** start of COLLECTED DATA **
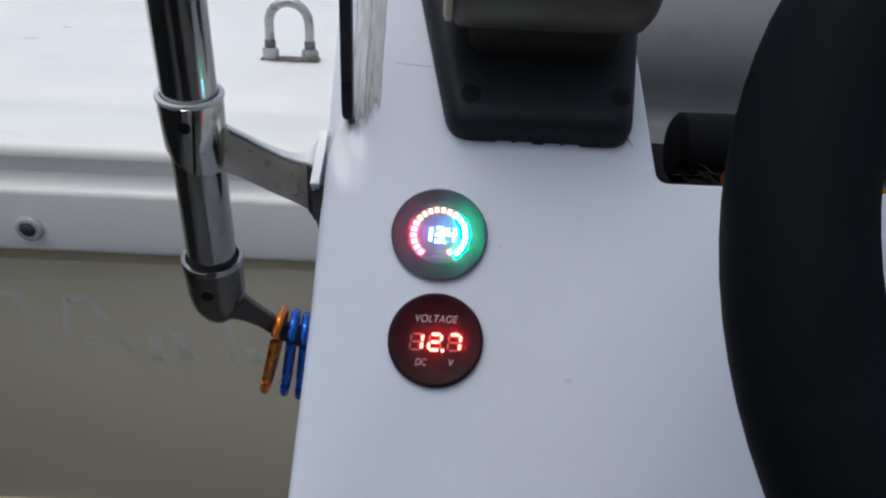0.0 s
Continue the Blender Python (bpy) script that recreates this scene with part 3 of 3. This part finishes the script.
# upper clamp: a collar with an oblique lower end, an arm and a foot
def collar(d_top, d_low, r_out, r_in, oblique, ball=False, slit=False):
    bm = bmesh.new()
    n = 144
    rows = []

    def row(d, r, ob=0.0):
        out = []
        for i in range(n):
            a = 2 * math.pi * i / n
            dd, rr = d + ob * math.cos(a + 0.8), r
            if slit and r > r_in + 1:
                off = math.degrees(a) - 360 + 68 + (d_top - dd) * 0.42       # degrees round from the slit
                if -30 < off < 0:
                    rr += 0.8 * math.sin(math.pi * -off / 30) ** 2
                elif 0 <= off < 26:
                    rr += 0.35 * math.sin(math.pi * off / 26) ** 2
            out.append(R(along(dd) + SIDE * (rr * MM * math.cos(a)) + FRONT * (rr * MM * math.sin(a))))
        return out

    rows.append(row(d_top - 6, r_in))
    rows.append(row(d_top - 0.8, r_in))
    rows.append(row(d_top, r_in + 0.6))
    rows.append(row(d_top, r_out - 0.5))
    rows.append(row(d_top - 0.7, r_out))
    if slit:
        rows.append(row(d_top - 2.4, r_out - 0.05))
    rows.append(row(d_top - 5, r_out - 0.1))
    if slit:
        rows.append(row(d_top - 9, r_out - 0.15, -oblique * 0.2))
    if ball:
        h = d_top - d_low
        for f in (0.3, 0.5, 0.65, 0.78, 0.88, 0.95, 0.985):
            a = max(0, (f - 0.45) / 0.55)
            rows.append(row(d_top - h * f, (r_out - 0.6 - 0.5 * f) * math.sqrt(max(0.02, 1 - a * a))))
        loft(bm, rows, False, True)
    else:
        rows.append(row((d_top + d_low) / 2, r_out - 0.3, -oblique * 0.4))
        rows.append(row(d_low + 2.2, r_out - 0.6, -oblique))
        rows.append(row(d_low + 0.6, r_out - 1.2, -oblique))
        rows.append(row(d_low, r_out - 2.2, -oblique))
        rows.append(row(d_low + 0.4, TUBE_R + 0.05, -oblique))
        loft(bm, rows, False, False)
    return bm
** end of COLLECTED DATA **
> REQUIRED TASK: Exclude the images, then output the data above word for word.

> RESULT:
0.0 s
Continue the Blender Python (bpy) script that recreates this scene with part 3 of 3. This part finishes the script.
# upper clamp: a collar with an oblique lower end, an arm and a foot
def collar(d_top, d_low, r_out, r_in, oblique, ball=False, slit=False):
    bm = bmesh.new()
    n = 144
    rows = []

    def row(d, r, ob=0.0):
        out = []
        for i in range(n):
            a = 2 * math.pi * i / n
            dd, rr = d + ob * math.cos(a + 0.8), r
            if slit and r > r_in + 1:
                off = math.degrees(a) - 360 + 68 + (d_top - dd) * 0.42       # degrees round from the slit
                if -30 < off < 0:
                    rr += 0.8 * math.sin(math.pi * -off / 30) ** 2
                elif 0 <= off < 26:
                    rr += 0.35 * math.sin(math.pi * off / 26) ** 2
            out.append(R(along(dd) + SIDE * (rr * MM * math.cos(a)) + FRONT * (rr * MM * math.sin(a))))
        return out

    rows.append(row(d_top - 6, r_in))
    rows.append(row(d_top - 0.8, r_in))
    rows.append(row(d_top, r_in + 0.6))
    rows.append(row(d_top, r_out - 0.5))
    rows.append(row(d_top - 0.7, r_out))
    if slit:
        rows.append(row(d_top - 2.4, r_out - 0.05))
    rows.append(row(d_top - 5, r_out - 0.1))
    if slit:
        rows.append(row(d_top - 9, r_out - 0.15, -oblique * 0.2))
    if ball:
        h = d_top - d_low
        for f in (0.3, 0.5, 0.65, 0.78, 0.88, 0.95, 0.985):
            a = max(0, (f - 0.45) / 0.55)
            rows.append(row(d_top - h * f, (r_out - 0.6 - 0.5 * f) * math.sqrt(max(0.02, 1 - a * a))))
        loft(bm, rows, False, True)
    else:
        rows.append(row((d_top + d_low) / 2, r_out - 0.3, -oblique * 0.4))
        rows.append(row(d_low + 2.2, r_out - 0.6, -oblique))
        rows.append(row(d_low + 0.6, r_out - 1.2, -oblique))
        rows.append(row(d_low, r_out - 2.2, -oblique))
        rows.append(row(d_low + 0.4, TUBE_R + 0.05, -oblique))
        loft(bm, rows, False, False)
    return bm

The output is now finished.